I promised not to talk too much so here are the slides.

And now I feel obliged to show you some of my own work to balance all that talking I have done here. Please close in your mind completely that chapter of beautiful and imaginative things I showed you just now and get ready for that dabbling that is my own. Sorry it is no better.

First a few works again: I am working mainly in two areas: useful fabrics for interiors and attempts in the direction of art, pictorial in character, tapestries, that is, though they are not tapestries in the technical sense.

The useful things: I try to make them as anonymous as possible, concentrating on their serving quality. No personal handwriting. They are machine produced, for mass consumption, or for special architectural commissions, though first developed on the hand-loom.

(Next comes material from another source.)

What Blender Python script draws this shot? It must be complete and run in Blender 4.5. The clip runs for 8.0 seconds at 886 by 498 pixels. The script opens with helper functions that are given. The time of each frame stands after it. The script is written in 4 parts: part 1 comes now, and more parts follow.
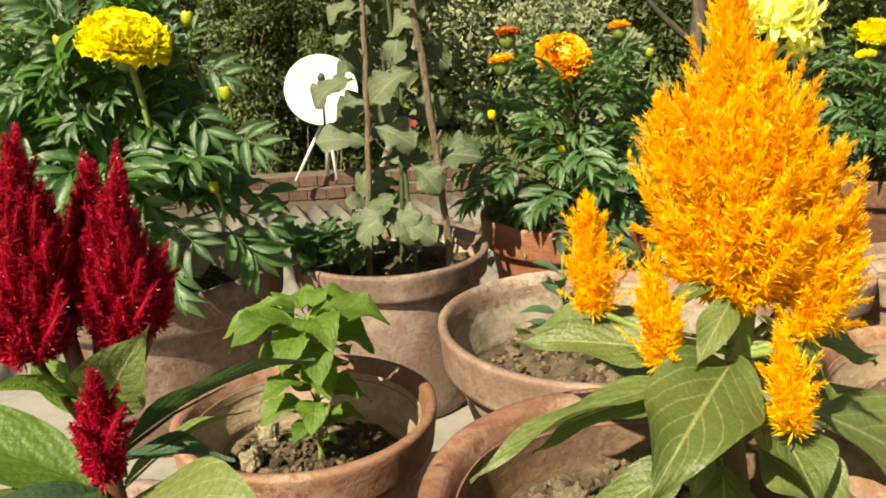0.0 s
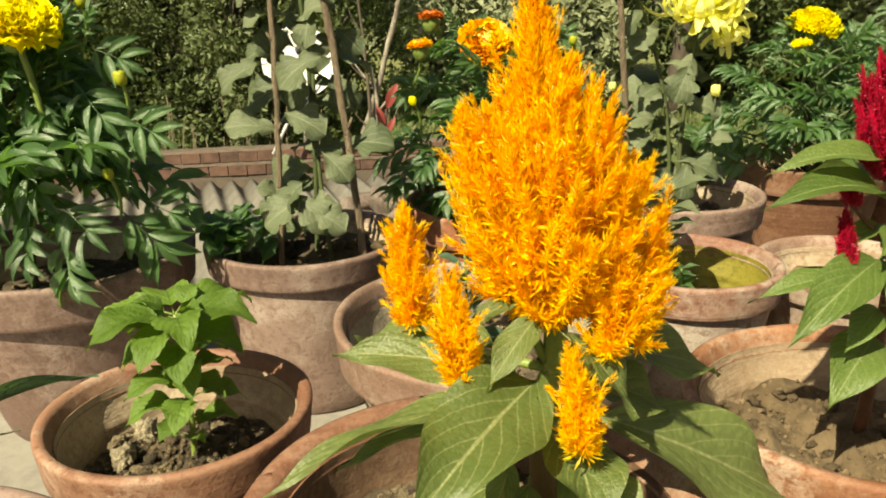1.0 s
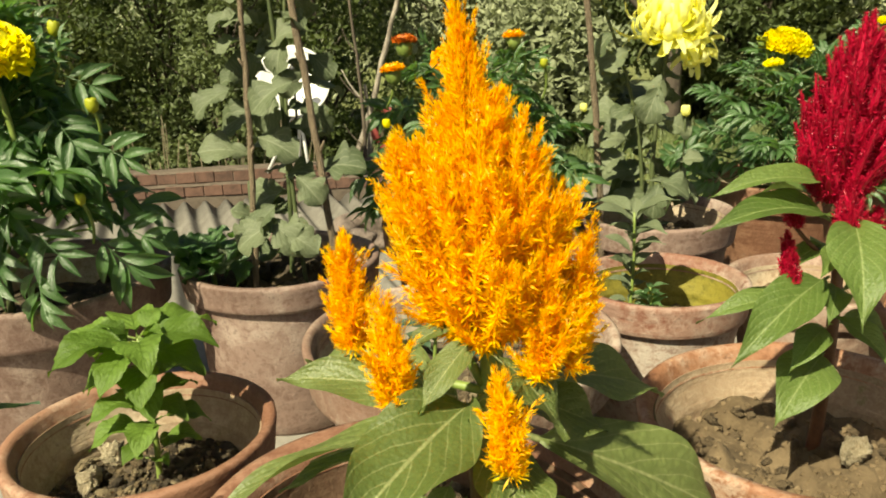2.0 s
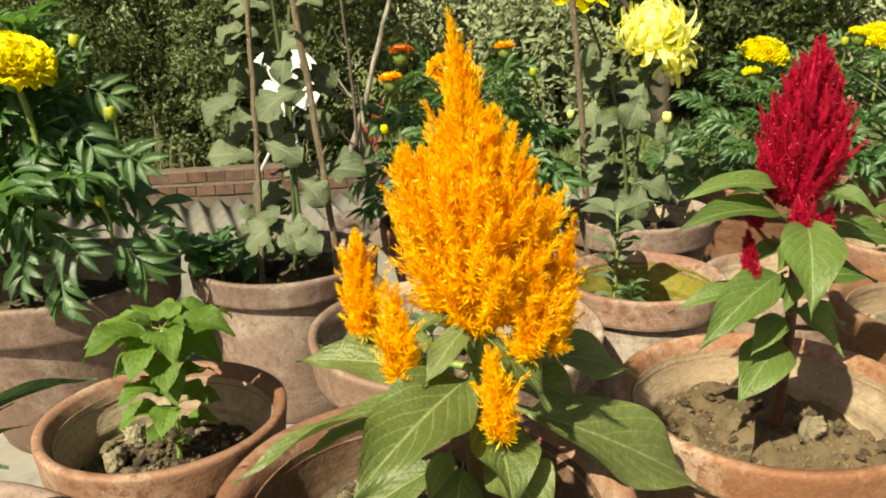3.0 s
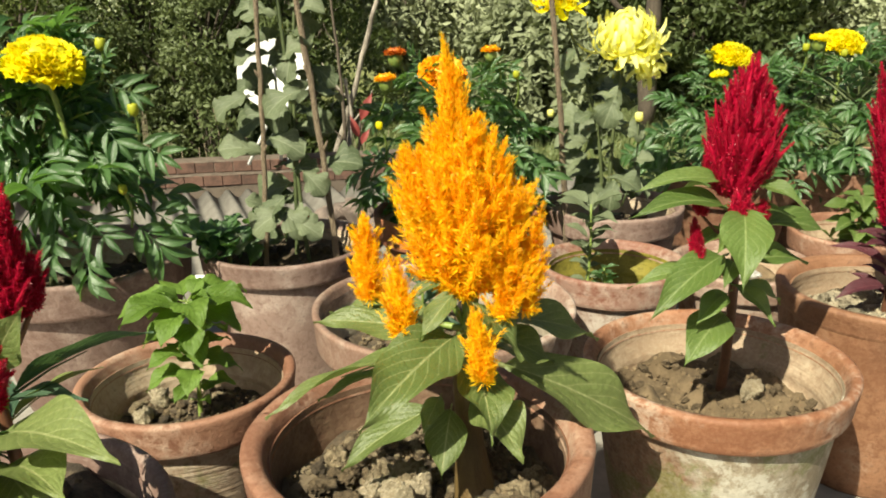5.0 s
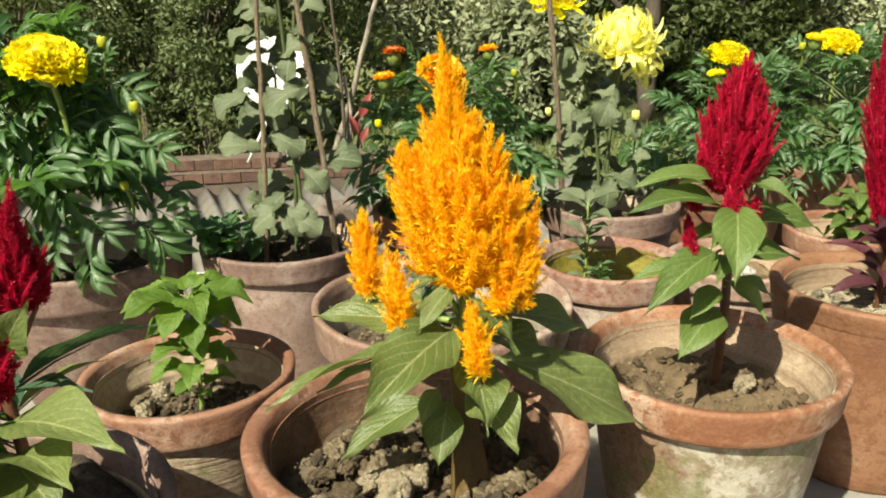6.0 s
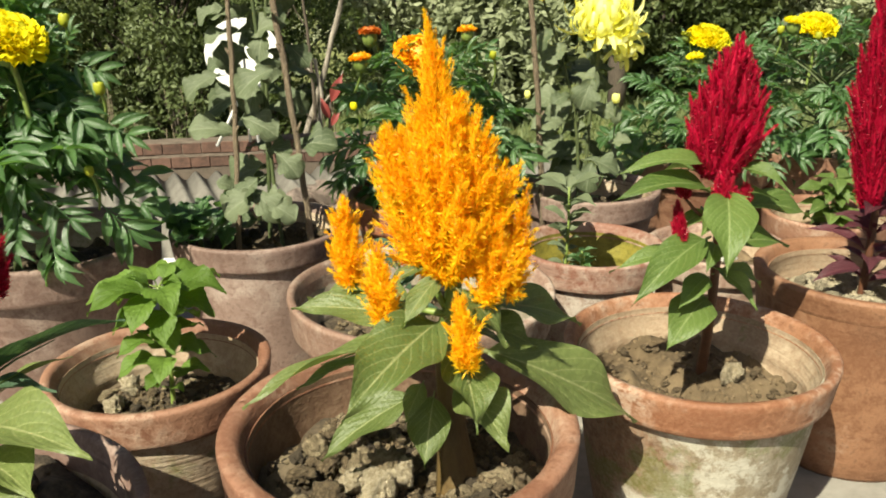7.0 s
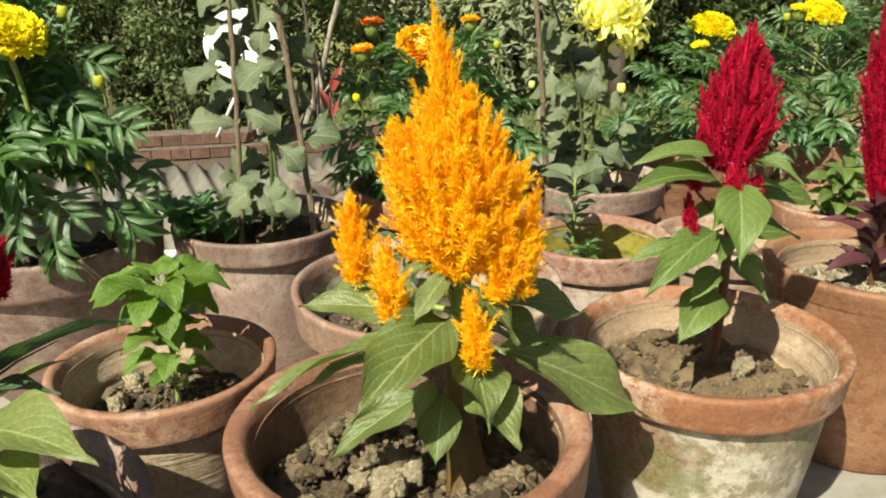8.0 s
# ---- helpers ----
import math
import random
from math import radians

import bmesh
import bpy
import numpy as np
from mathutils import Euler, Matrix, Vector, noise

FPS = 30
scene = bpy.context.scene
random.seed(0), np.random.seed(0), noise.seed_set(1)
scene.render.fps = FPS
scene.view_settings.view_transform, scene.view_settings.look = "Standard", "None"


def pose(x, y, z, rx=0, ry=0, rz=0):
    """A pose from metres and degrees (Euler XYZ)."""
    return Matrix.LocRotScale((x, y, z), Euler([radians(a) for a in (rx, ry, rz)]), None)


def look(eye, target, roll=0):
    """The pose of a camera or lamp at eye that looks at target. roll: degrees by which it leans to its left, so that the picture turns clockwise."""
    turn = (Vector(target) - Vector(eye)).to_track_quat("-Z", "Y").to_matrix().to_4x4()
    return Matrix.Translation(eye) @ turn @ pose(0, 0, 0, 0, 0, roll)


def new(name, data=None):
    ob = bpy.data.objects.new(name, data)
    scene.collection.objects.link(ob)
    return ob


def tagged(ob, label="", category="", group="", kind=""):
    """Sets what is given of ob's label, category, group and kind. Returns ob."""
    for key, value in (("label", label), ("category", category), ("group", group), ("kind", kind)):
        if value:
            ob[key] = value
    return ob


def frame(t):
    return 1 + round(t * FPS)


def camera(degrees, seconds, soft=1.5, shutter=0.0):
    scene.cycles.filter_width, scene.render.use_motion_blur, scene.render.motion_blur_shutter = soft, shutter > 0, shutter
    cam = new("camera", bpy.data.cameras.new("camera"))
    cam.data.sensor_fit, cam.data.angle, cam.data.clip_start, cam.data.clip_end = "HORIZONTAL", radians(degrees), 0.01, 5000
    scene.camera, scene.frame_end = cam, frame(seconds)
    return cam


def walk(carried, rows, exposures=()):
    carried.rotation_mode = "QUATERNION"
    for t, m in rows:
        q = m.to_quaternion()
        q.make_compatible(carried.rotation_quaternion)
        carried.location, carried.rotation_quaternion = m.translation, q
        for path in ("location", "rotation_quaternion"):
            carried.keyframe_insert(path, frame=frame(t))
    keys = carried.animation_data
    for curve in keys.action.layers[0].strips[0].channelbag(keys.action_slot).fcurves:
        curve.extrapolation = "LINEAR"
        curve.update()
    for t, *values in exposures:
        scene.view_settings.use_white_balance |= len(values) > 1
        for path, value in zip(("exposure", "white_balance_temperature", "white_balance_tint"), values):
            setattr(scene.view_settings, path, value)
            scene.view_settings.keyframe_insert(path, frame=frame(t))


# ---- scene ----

The tapestries are woven by me, are one of a kind, completely useless in any practical sense. If they make sense at all, it lies in the direction of those unchanging things that are our concern when we are alone.

I want to end with a quotation by Odilon Redon which I found recently. It may sound just sentimental to you, for we just don’t say things like that anymore. But I feel it to be important to read to you what he said, today, when much of art is losing its stature and so much bluff and nonsense is connected with so-called art.

Odilon Redon says: "Art is the supreme goal: noble, sacred and good; it resurrects."